London Reconnections has recently come out with a comprehensive article detailing the status of various TfL-run projects. I highly recommend reading it to get a sense of how things are progressing. Here is the link:
Unfortunately, some of the recurring themes include a consistent delay in project delivery, with virtually every scheme exhibiting serious problems with sticking to deadlines, as well as the looming threat that TfL has no money to fund its ambitious plans.

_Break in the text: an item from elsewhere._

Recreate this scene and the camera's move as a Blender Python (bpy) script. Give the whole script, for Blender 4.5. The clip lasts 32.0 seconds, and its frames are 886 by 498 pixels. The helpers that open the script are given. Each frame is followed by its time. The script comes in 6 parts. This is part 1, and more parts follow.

For example, Holborn station will not be made step-free until 2029 while Camden Town now stands to be completed in 2026, meaning that chances for widespread new step-free access works in Central London after the Elizabeth Line and current works are complete are extremely thin. If it takes 11 years for an important station like Holborn, which has been in planning for several years, to be redeveloped, how many more years will it take to plan, fund, and deliver similar (and expensive) schemes at other important stations such as Baker Street, Leicester Square, Charing Cross and the remaining lines at Waterloo?
Despite this, it is good to see that the works at Victoria and Bank’s W&C line (both already delayed by several months), are slowly inching towards the finish line. In the case of Bank, it may actually make sense for its new entrance to open a year late by December, as that is when the new step-free entrance at Waterloo is expected to open (barring any likely delays).
One thing that was not mentioned in this article is the Mayor’s step-free station programme, which has been confirmed to have a total of 30 stations. So far, 23 stations have been announced, with the final 7 expected this summer (any day now). The programme has so far been successful, with early victories at Buckhurst Hill and advanced work at Newbury Park, but the challenge is to keep the pressure on the remaining schemes, most of which are due to start work imminently. The completion of the whole programme is expected to be 2022, so it will be interesting to see if this date slips like so many others have.
Not a whole lot of good news from this update, but the projects move on. Finally, TfL has put an incredible amount of faith on the Elizabeth Line to fix, or at least alleviate, its financial woes, so its success will be crucial for the planning and funding of ongoing and future projects. Don’t mess this up!